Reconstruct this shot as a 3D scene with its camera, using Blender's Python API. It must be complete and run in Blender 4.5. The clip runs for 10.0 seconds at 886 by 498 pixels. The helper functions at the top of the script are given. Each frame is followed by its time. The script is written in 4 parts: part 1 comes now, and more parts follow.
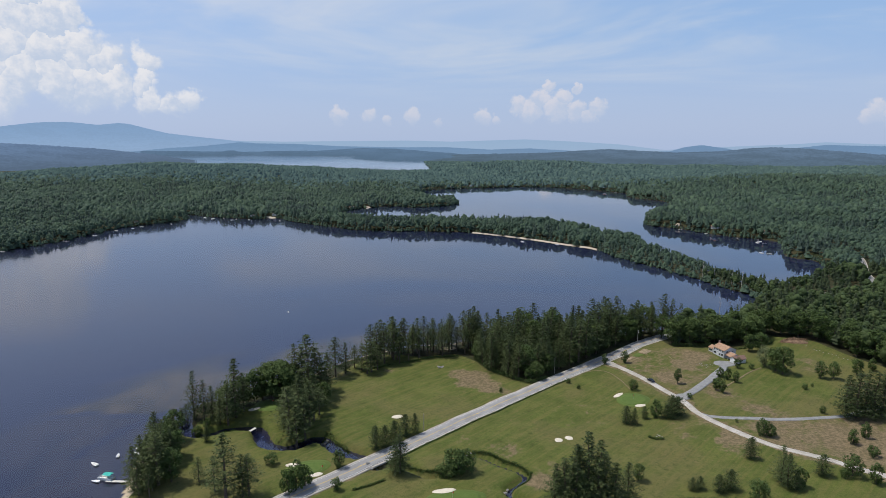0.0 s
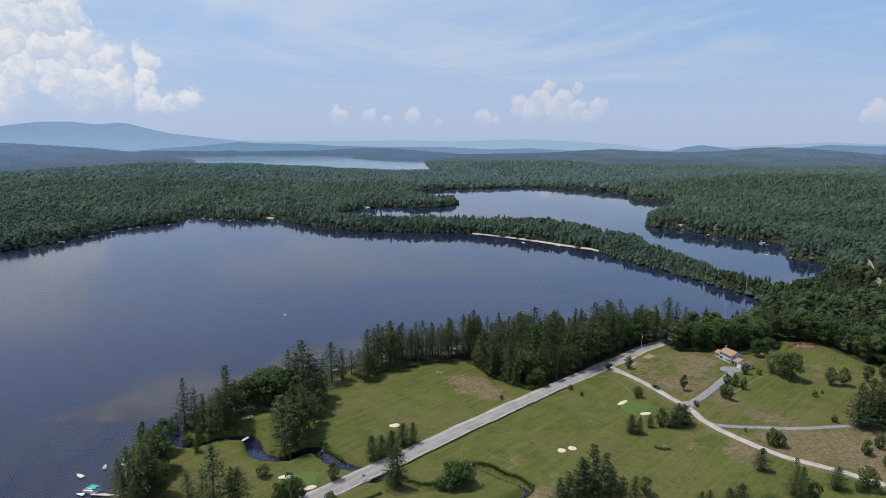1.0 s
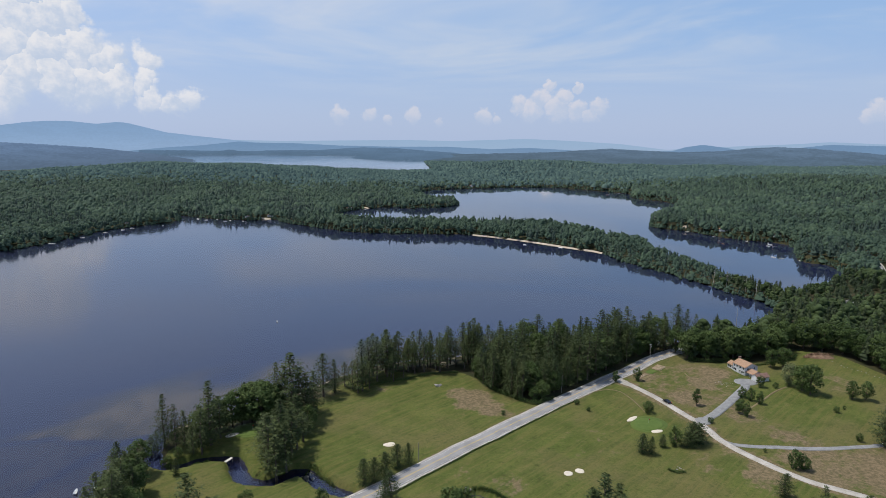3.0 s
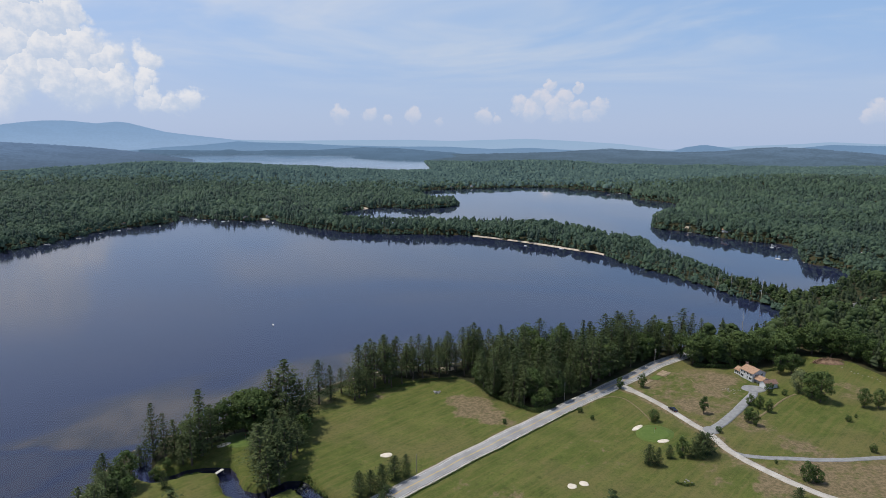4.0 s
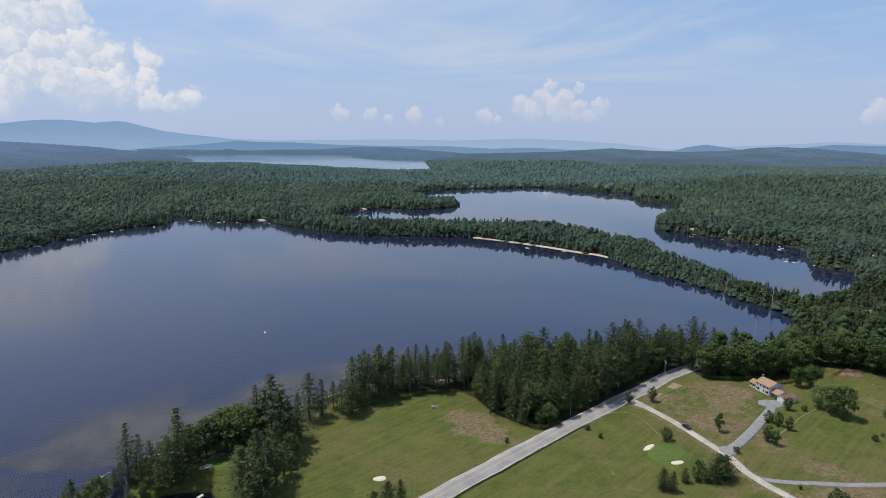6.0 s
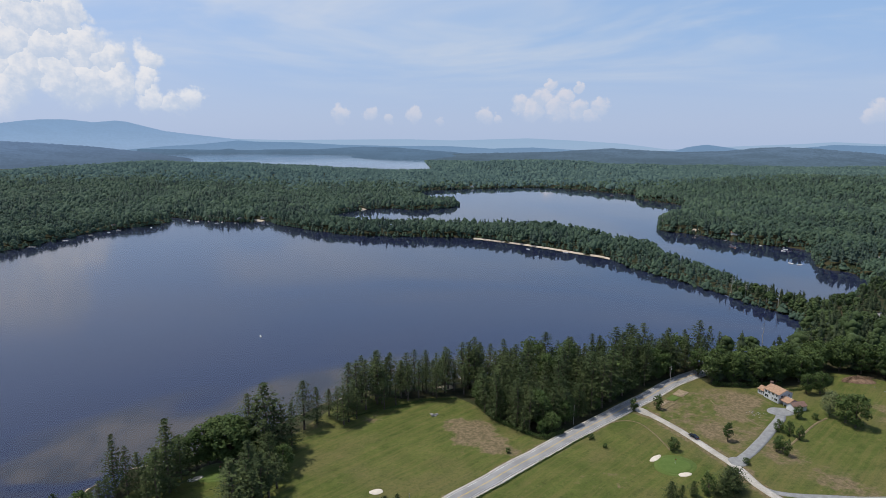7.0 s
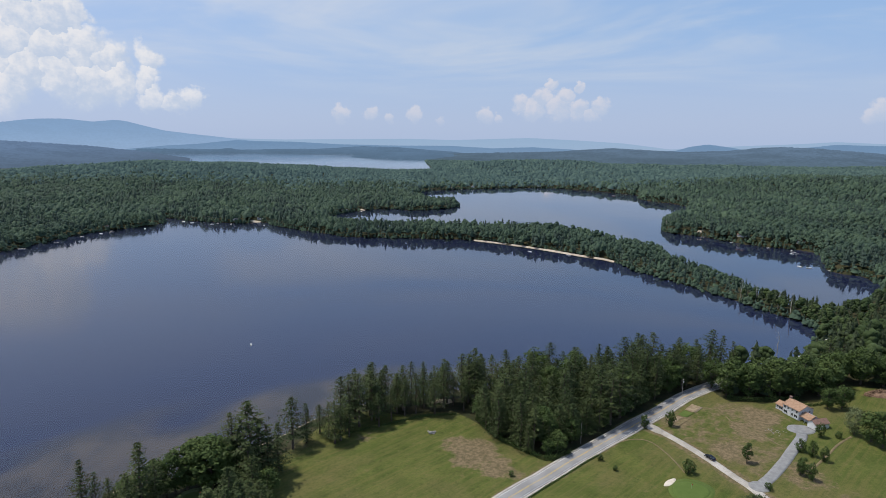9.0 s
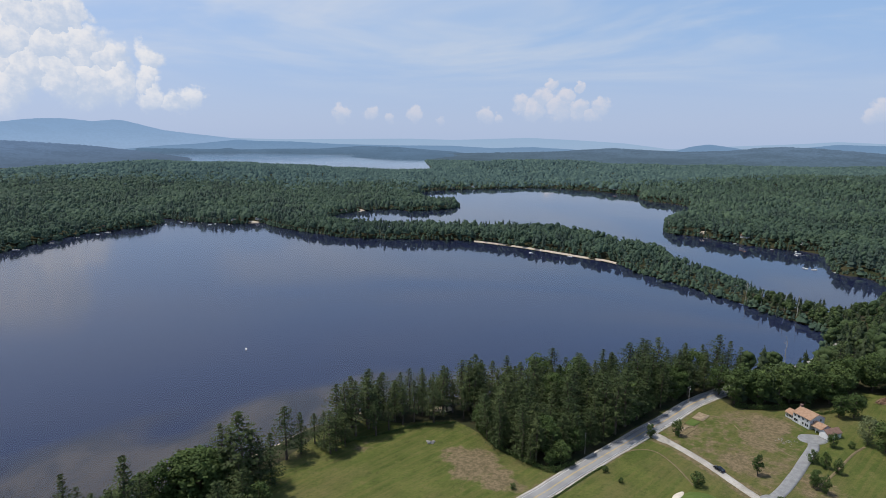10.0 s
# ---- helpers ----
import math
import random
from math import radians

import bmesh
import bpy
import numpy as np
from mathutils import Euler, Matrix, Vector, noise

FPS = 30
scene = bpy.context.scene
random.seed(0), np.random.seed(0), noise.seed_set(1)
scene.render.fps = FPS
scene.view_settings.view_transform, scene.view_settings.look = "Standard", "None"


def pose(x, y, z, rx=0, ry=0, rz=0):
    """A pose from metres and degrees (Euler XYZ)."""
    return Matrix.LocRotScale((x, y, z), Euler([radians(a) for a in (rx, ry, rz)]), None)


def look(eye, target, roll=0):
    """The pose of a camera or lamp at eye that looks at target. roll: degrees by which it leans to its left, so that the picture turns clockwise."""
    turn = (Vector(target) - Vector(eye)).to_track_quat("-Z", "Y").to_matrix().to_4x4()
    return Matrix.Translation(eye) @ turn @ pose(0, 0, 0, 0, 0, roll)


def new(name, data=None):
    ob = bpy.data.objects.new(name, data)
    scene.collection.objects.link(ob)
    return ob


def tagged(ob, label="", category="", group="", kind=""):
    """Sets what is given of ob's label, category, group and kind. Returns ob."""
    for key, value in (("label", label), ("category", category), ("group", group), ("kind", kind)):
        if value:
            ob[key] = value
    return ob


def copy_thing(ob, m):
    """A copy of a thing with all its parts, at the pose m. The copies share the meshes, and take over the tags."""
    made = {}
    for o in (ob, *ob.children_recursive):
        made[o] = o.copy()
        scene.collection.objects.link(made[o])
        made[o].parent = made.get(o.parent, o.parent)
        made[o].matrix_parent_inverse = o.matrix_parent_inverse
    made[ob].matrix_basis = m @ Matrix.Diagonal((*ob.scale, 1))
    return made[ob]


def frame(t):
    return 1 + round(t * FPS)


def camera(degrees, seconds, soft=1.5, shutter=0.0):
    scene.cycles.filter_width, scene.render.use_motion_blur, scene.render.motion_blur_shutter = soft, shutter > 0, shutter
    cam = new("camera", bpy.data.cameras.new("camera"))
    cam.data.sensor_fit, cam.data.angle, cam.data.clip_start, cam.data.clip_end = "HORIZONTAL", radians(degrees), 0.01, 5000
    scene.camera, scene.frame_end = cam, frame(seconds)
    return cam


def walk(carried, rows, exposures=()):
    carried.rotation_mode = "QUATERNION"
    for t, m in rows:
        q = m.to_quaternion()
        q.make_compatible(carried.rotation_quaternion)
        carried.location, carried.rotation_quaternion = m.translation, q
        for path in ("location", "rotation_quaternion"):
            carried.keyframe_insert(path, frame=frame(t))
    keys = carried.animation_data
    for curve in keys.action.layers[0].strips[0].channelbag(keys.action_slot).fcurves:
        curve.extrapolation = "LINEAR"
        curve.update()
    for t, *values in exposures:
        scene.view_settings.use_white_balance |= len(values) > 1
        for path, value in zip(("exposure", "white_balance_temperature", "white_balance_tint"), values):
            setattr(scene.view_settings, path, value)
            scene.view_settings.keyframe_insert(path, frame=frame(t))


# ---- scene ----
cam = camera(73.0, 10.0, soft=0.7)
# seconds, eye, pitch, yaw, roll
PATH = [
    (0, -0.008, -3.153, 129.955, -10.381, 0.186, 0.280),
    (0.5, 0.230, 1.346, 129.916, -10.389, 0.195, 0.292),
    (1, 0.463, 5.840, 129.878, -10.397, 0.204, 0.303),
    (1.5, 0.692, 10.327, 129.839, -10.404, 0.213, 0.315),
    (2, 0.916, 14.810, 129.800, -10.412, 0.222, 0.327),
    (2.5, 1.135, 19.286, 129.761, -10.420, 0.230, 0.339),
    (4, 1.767, 32.682, 129.645, -10.444, 0.257, 0.375),
    (4.5, 1.968, 37.136, 129.606, -10.452, 0.266, 0.387),
    (5, 2.165, 41.585, 129.567, -10.460, 0.275, 0.399),
    (5.5, 2.357, 46.028, 129.529, -10.468, 0.284, 0.410),
    (7, 2.907, 59.323, 129.413, -10.492, 0.310, 0.446),
    (7.5, 3.081, 63.744, 129.374, -10.500, 0.319, 0.458),
    (8, 3.251, 68.159, 129.336, -10.508, 0.328, 0.470),
    (8.5, 3.416, 72.568, 129.297, -10.516, 0.337, 0.482),
    (9, 3.576, 76.972, 129.259, -10.524, 0.346, 0.494),
    (9.5, 3.732, 81.370, 129.221, -10.532, 0.355, 0.506),
    (10, 3.883, 85.762, 129.182, -10.540, 0.364, 0.517),
]
walk(cam, [(t, pose(x, y, z, 90 + pitch, 0, yaw) @ pose(0, 0, 0, 0, 0, roll)) for t, x, y, z, pitch, yaw, roll in PATH])

# ---- world, sun ----
SUN_EL = radians(65)
SUN_AZ = math.atan2(-0.95, 0.31)          # clockwise from +y
SUN_TO = Vector((math.sin(SUN_AZ) * math.cos(SUN_EL), math.cos(SUN_AZ) * math.cos(SUN_EL), math.sin(SUN_EL)))

SKY, SUN = 0.10, 4.35
scene.view_settings.exposure = 0.0


class Graph:
    """Short-hand for building a node tree."""

    def __init__(self, tree):
        self.tree = tree
        tree.nodes.clear()

    def node(self, kind, ins={}):
        n = self.tree.nodes.new("ShaderNode" + kind)
        for k, v in ins.items():
            self.put(n.inputs[k], v)
        return n

    def attr(self, name):
        n = self.node("Attribute")
        n.attribute_name = name
        return n.outputs["Fac"]

    def put(self, socket, v):
        if isinstance(v, bpy.types.NodeSocket):
            self.tree.links.new(v, socket)
        elif isinstance(v, (tuple, list)) and len(v) == 3 and socket.type == "RGBA":
            socket.default_value = (*v, 1)
        else:
            socket.default_value = v

    def math(self, op, a, b=0.0, c=0.0, clamp=False):
        n = self.node("Math")
        n.operation, n.use_clamp = op, clamp
        for s, v in zip(n.inputs, (a, b, c)):
            self.put(s, v)
        return n.outputs[0]

    def mix(self, f, a, b):
        n = self.node("Mix")
        n.data_type = "RGBA"
        self.put(n.inputs[0], f), self.put(n.inputs[6], a), self.put(n.inputs[7], b)
        return n.outputs[2]

    def step(self, x, lo, hi, to_lo=0.0, to_hi=1.0):
        n = self.node("MapRange")
        n.interpolation_type = "SMOOTHSTEP"
        for s, v in zip(n.inputs, (x, lo, hi, to_lo, to_hi)):
            self.put(s, v)
        return n.outputs[0]

    def noise(self, vec, scale, detail=4.0, rough=0.55, dist=0.0):
        return self.node("TexNoise", ins={"Vector": vec, "Scale": scale, "Detail": detail, "Roughness": rough, "Distortion": dist}).outputs[0]

    def scaled(self, vec, s):
        n = self.node("VectorMath")
        n.operation = "MULTIPLY"
        self.put(n.inputs[0], vec), self.put(n.inputs[1], s)
        return n.outputs[0]

    def moved(self, vec, s):
        n = self.node("VectorMath")
        n.operation = "ADD"
        self.put(n.inputs[0], vec), self.put(n.inputs[1], s)
        return n.outputs[0]


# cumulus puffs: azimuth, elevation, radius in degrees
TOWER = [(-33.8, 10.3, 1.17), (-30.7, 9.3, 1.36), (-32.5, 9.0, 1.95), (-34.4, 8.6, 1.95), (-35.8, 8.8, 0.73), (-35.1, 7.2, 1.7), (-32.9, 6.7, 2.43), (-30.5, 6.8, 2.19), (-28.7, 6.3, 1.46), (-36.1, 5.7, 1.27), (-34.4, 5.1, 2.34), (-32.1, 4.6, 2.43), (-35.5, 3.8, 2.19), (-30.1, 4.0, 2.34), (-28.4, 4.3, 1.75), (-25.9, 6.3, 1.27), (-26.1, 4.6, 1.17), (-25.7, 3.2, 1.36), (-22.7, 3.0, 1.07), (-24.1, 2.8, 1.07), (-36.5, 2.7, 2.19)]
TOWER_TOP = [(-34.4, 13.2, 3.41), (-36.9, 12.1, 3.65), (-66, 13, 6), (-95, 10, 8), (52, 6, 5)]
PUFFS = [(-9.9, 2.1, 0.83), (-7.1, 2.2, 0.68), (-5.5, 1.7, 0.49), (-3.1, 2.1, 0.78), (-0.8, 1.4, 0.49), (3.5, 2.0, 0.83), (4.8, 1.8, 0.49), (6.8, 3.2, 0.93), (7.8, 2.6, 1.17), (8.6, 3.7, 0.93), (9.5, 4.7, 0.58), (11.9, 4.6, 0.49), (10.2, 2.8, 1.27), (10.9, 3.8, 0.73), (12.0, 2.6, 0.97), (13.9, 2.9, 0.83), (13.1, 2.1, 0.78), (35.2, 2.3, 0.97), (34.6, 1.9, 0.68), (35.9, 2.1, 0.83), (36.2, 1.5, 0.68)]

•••

→ PROBLEM
Copy out every line of the data that includes the word "collection".

→ TASK RESULT
    scene.collection.objects.link(ob)
        scene.collection.objects.link(made[o])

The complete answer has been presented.